Histoire de la violence et de la guerre
– Comment les artistes ont-ils·elles pu représenter la violence de la boxe et sa maîtrise ?
– Comment la figure du boxeur a-t-elle pu incarner la puissance, le héros ou le guerrier ?
– Comment les boxeurs et leurs images ont-ils pu servir le pouvoir politique, notamment fasciste ou nazi, ou encore celui financier de la mafia ?
– Comment les représentations de la boxe et des boxeurs véhiculent-elles en outre de l’histoire de la guerre, celle des diasporas ?
– En ce sens, comment certains codes, rituels, philosophies et pratiques liés à la boxe, sont-ils appropriés par d’autres cultures ?
Boxes et arts : exploration de soi et métaphore de l’existence
– Quelles sont les fonctions sociales et psychologiques de la boxe pour les artistes ?
– Quelles pratiques peuvent-ils.elles avoir de la boxe ?
– Comment la boxe peut-elle devenir la métaphore de la vie et du combat intérieur et comment a-t-elle permis aux artistes de leur donner une représentation ?
– Comment peut-elle se lier à la transcendance et au sacré ?
Jeu et création : exploration des règles et des pratiques
– Comment la boxe a-t-elle pu initier de nouvelles pratiques artistiques, notamment une réflexion sur la spatialisation et l’événement ?
– Comment s’est-elle intégrée à l’histoire de l’art et à ses changements ?

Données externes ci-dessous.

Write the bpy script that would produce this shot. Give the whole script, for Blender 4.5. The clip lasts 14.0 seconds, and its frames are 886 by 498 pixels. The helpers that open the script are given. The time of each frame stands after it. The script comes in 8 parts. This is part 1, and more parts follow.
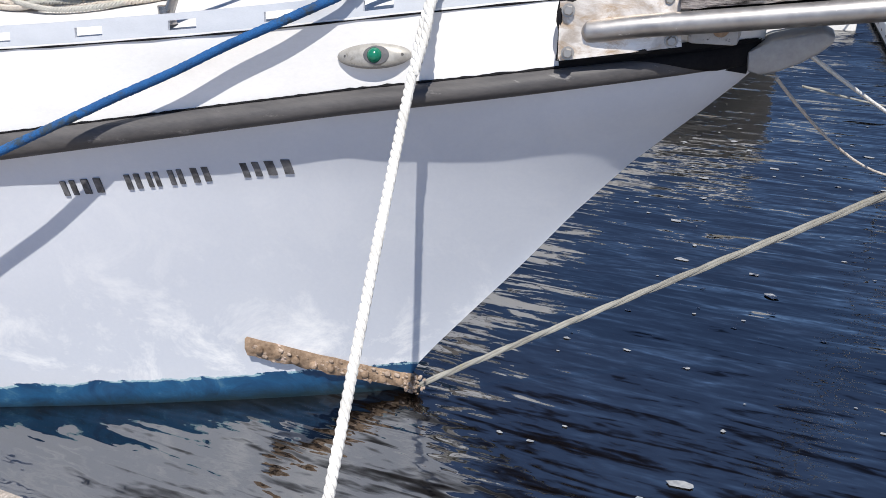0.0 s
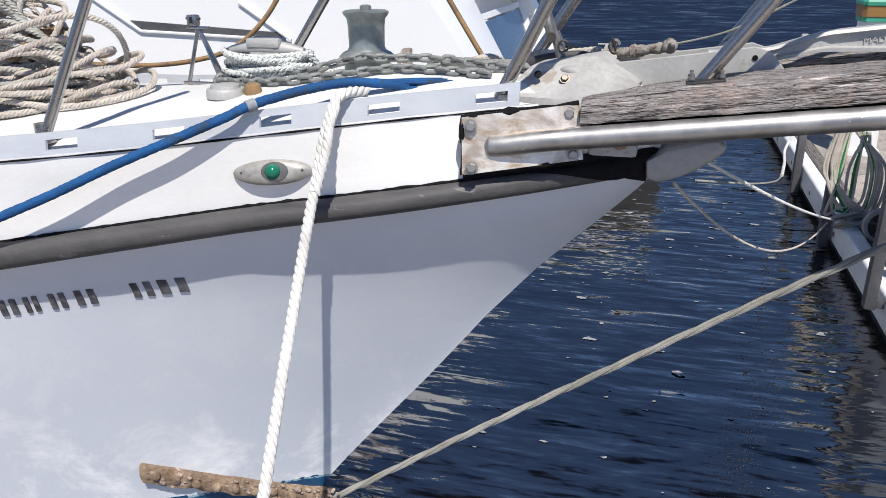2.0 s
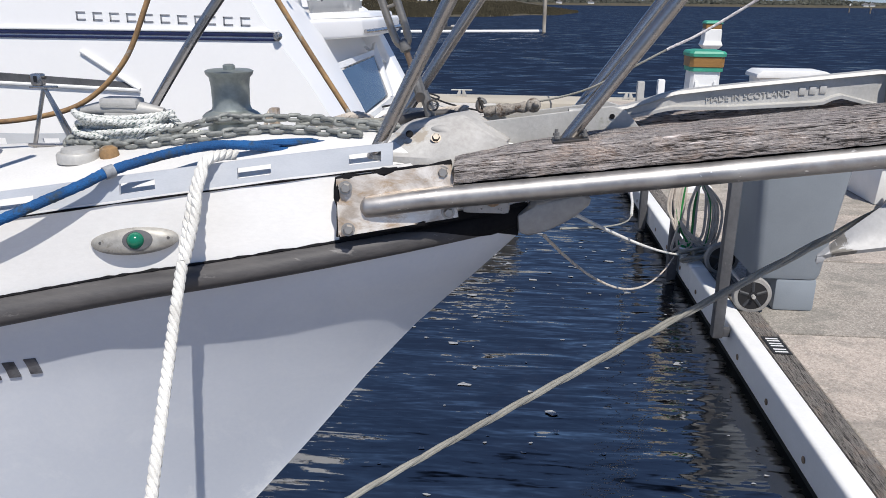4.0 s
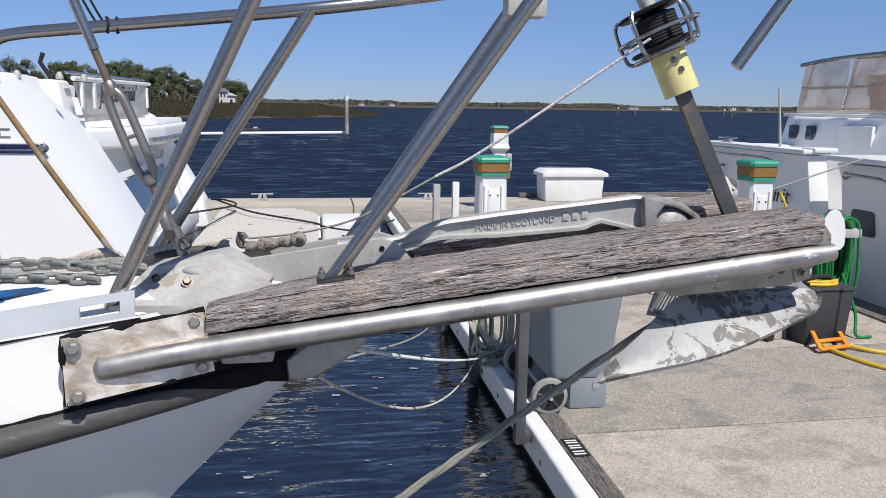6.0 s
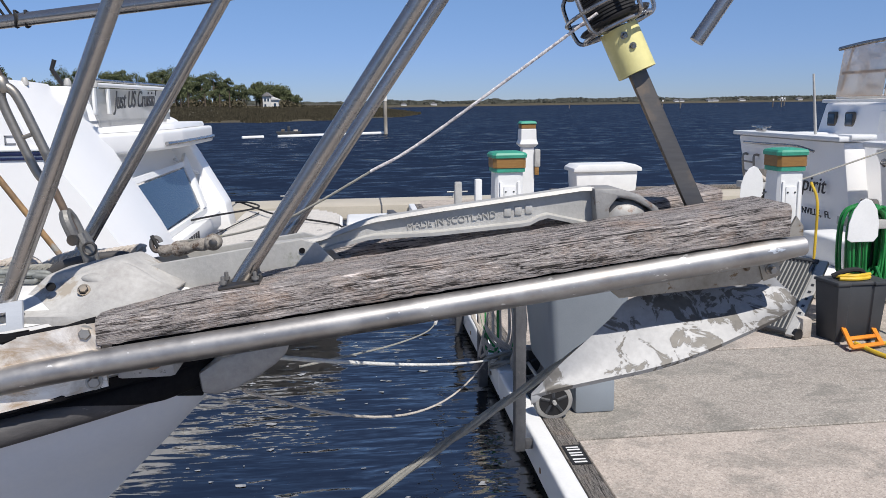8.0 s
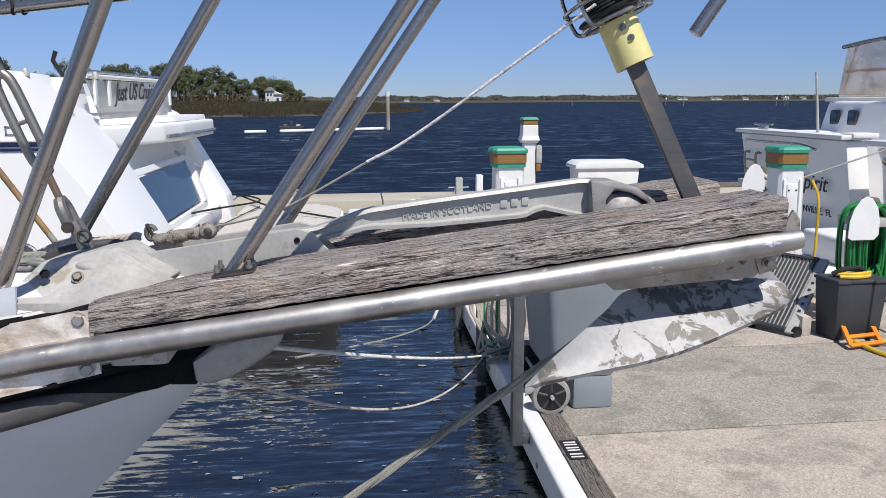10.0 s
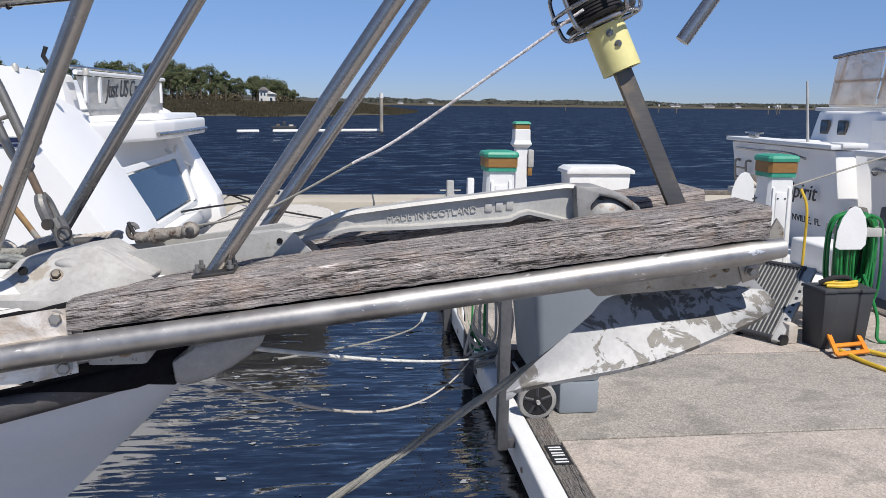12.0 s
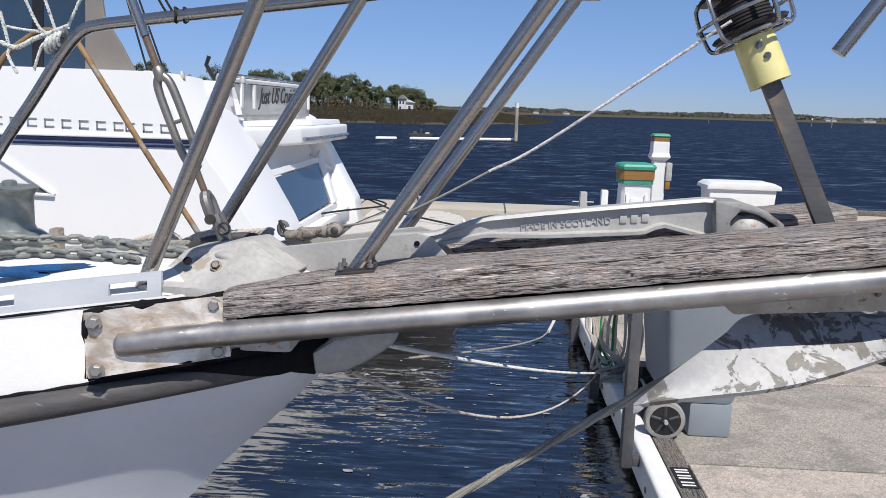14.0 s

– En quoi boxe et art se rencontrent-ils dans la pratique et interrogent-ils règles et création ?
Modalités des interventions
En français ou en anglais, les propositions de communications (500 mots) seront accompagnées d’un titre et d’une brève notice bio-bibliographique.
Elles sont à adresser au plus tard le 9 janvier 2023 en format Word à nedelec.marine@gmail.com et petiot.aurelie@gmail.com
La liste des propositions retenues sera communiquée le 30 janvier 2023.
La journée d’étude aura lieu le 27 mars 2023 à l’Université Paris-Nanterre.
Organisation et responsabilité scientifique : Marine Nédélec (docteure en histoire de l’art de l’Université Paris 1 Panthéon-Sorbonne, HiCSA) et Aurélie Petiot (maîtresse de conférences à l’Université Paris Nanterre, HAR).
[1] Thierry TERRET, Histoire du sport, Presses Universitaires de France, coll. « Que sais-je ? », Paris, 2010, p. 3.
[2] Philippe TÉTART, Les pionniers du sport, Éditions de La Martinière / BNF, Paris, 2016, p. 131.
[3] Cf. Claude MEUNIER, Ring noir. Quand Apollinaire, Cendrars et Picabia découvraient les boxeurs, Plon, Paris, 1992.
[4] Cf. Sylvain VILLE, Le théâtre de la boxe : Naissance d’un spectacle sportif (Paris-Londres, 1880-1930), Presses universitaires de Rennes, coll. « Histoire », Rennes, 2022.